Story of Seasons: Friends of Mineral Town is mostly just a nice, relaxing game to play. It’s easy to zone out for hours on end while focusing on your daily tasks and taking care of business. While it’s not the most detailed farming sim around, I’ve enjoyed it much as I did years ago when I played the original. But I mentioned the price tag in the first paragraph. In case you haven’t seen it yet, this game is $50 USD.
That’s the price you pay
Now, Story of Seasons: Friends of Mineral Town is a damn good time, sure. But, if you haven’t played Stardew Valley yet, the price tag is going to stop you dead in your tracks. The latter game is less than a third of the price, and has more content and infinitely more customization. The 3D graphics of Seasons are nice and all, but I’m not sure that they’re over three times the price of admission.

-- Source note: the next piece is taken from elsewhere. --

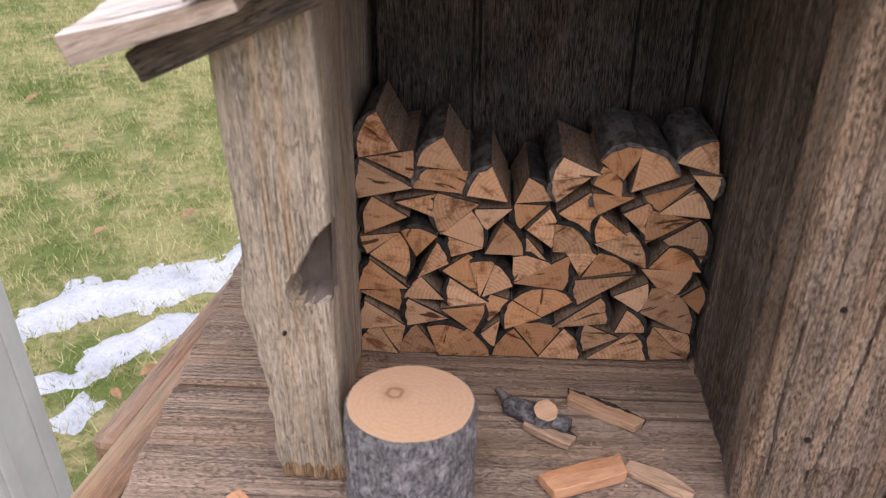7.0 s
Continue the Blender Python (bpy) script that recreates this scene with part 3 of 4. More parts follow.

And similarly, anyone who is already into Stardew might be disappointed coming to Seasons. Granted, the original game is a lot older, and Stardew took the vast majority of its inspiration from it and other entries in this series. But there are far fewer crops, a smaller play area, less to do in general, and a complete inability to design your farm. When you start in Story of Seasons: Friends of Mineral Town, your farm is mostly complete. You can improve buildings and make them larger, but there’s not much flexibility.
A call to farms
All of that might seem nitpicky, but when you’re asking $50 for a remake of a game that doesn’t stack up against its most famous competitor, I think it’s important to think about. When marketing a game, “who is this for?” is the most pressing question. The answer here is mostly “fans of the original.” And, honestly, they’ll have a great time. It’s the same game they know and love with some quality of life changes and a fresh coat of paint.
While it doesn’t quite compete in the features department, Story of Seasons: Friends of Mineral Town is still well worth playing all these years later, as time has done little to dilute its many pleasures. I just hope that there’ll be some ports of the previous games in the series, as seeing those denser, more complicated games on PC would be very fine indeed.